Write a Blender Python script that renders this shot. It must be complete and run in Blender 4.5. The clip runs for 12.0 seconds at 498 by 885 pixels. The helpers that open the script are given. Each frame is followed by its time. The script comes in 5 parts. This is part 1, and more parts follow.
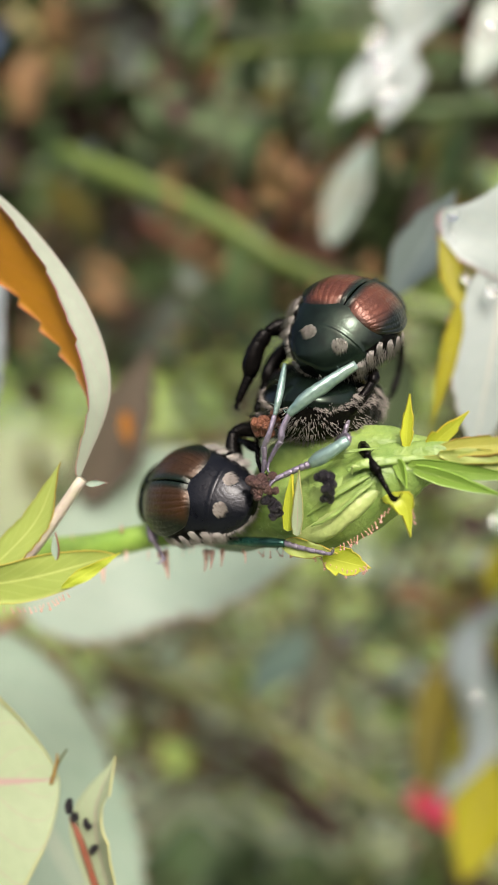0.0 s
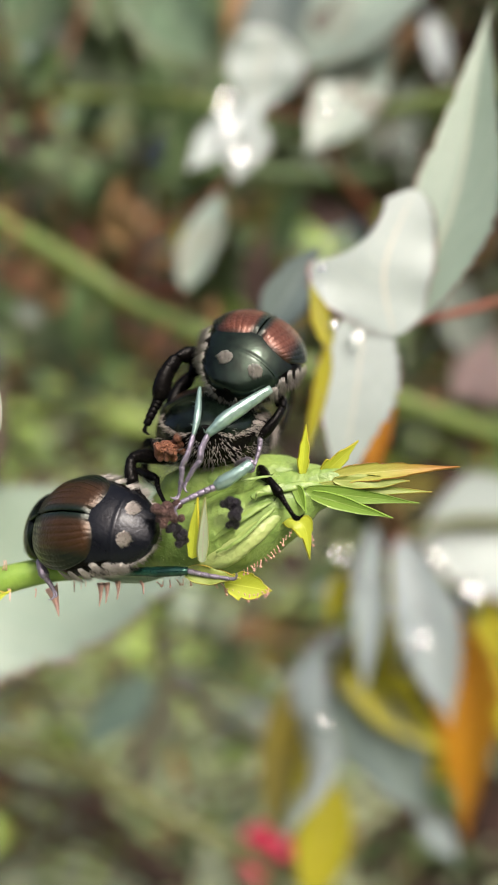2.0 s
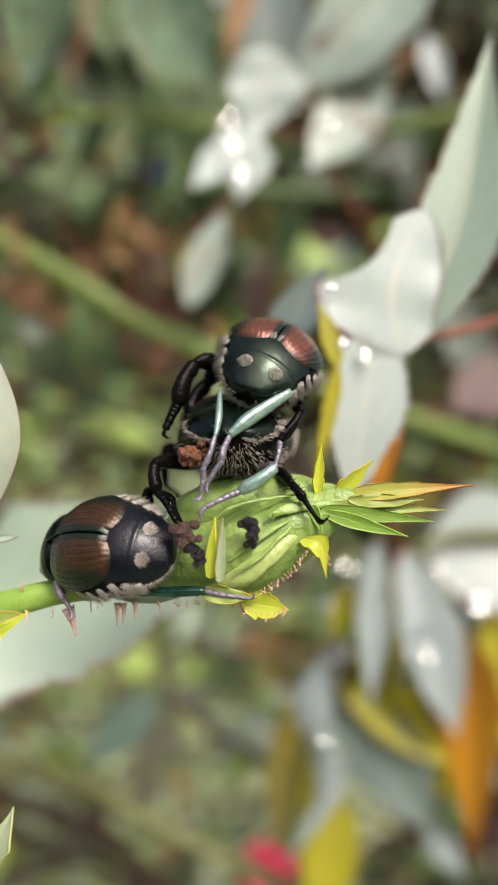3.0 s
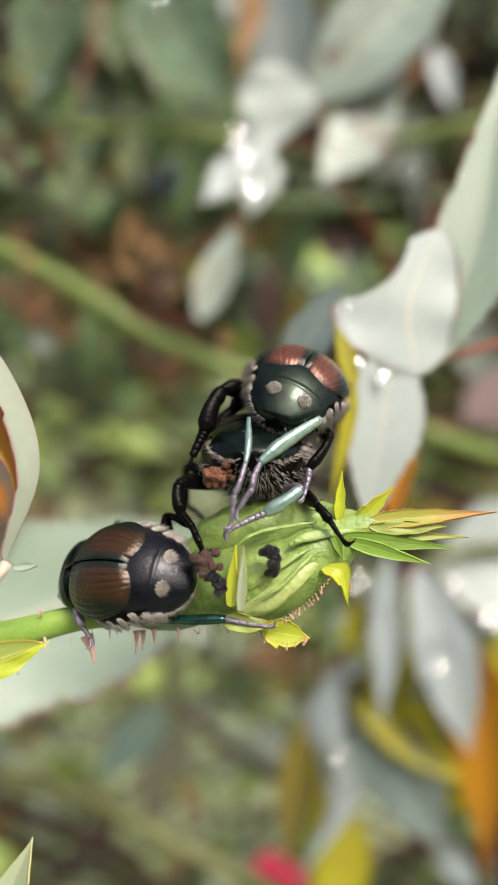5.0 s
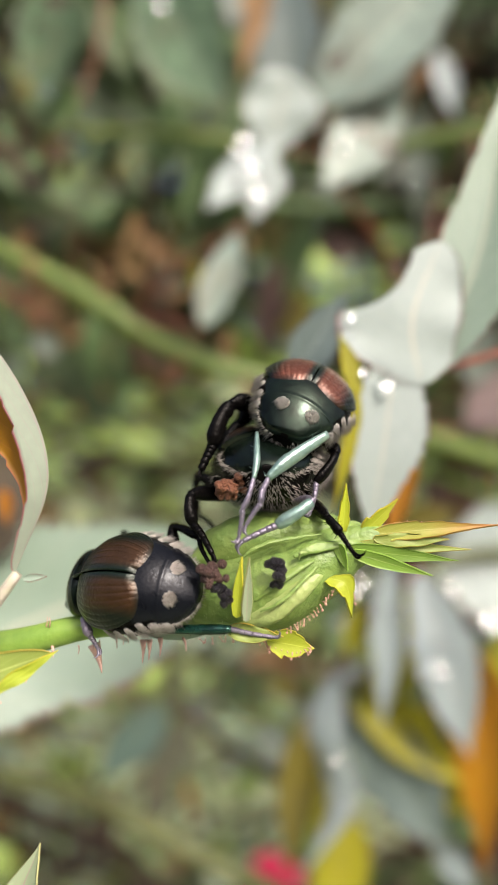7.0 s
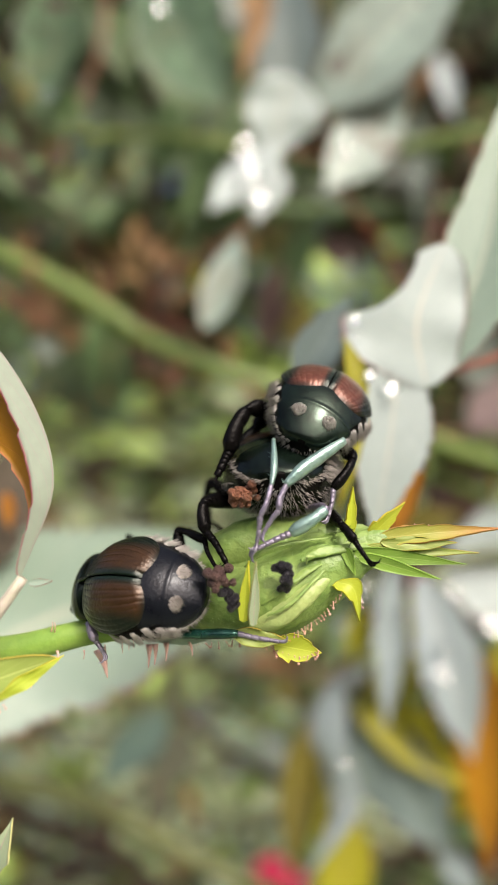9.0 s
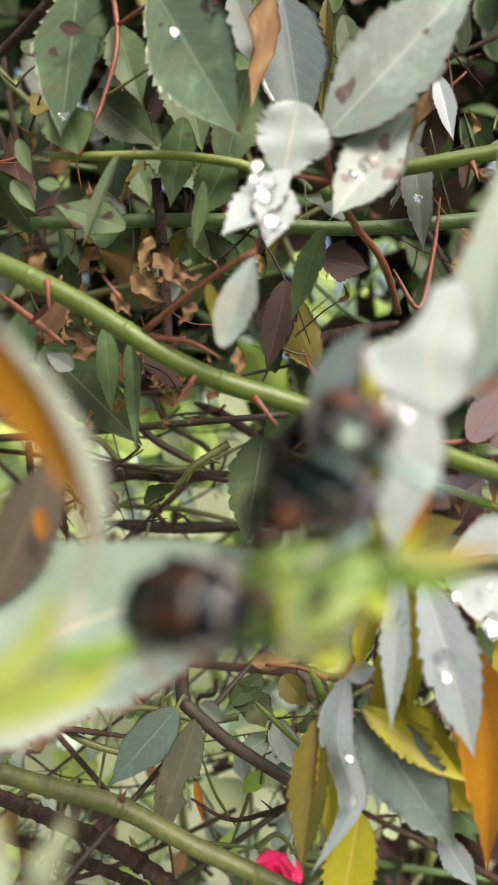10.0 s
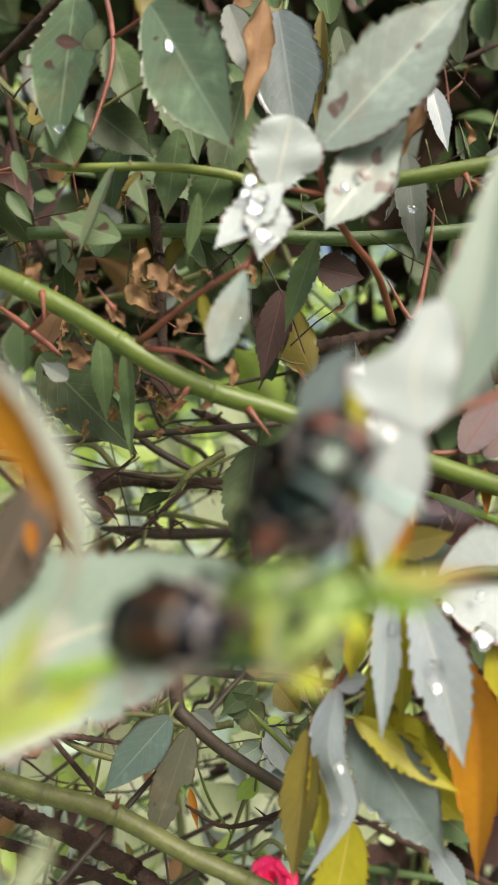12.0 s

• TASK REQUIREMENTS: Write out the material above once more, exactly as it reads, with no pictures.

• WORKED ANSWER:
Write a Blender Python script that renders this shot. It must be complete and run in Blender 4.5. The clip runs for 12.0 seconds at 498 by 885 pixels. The helpers that open the script are given. Each frame is followed by its time. The script comes in 5 parts. This is part 1, and more parts follow.
0.0 s
2.0 s
3.0 s
5.0 s
7.0 s
9.0 s
10.0 s
12.0 s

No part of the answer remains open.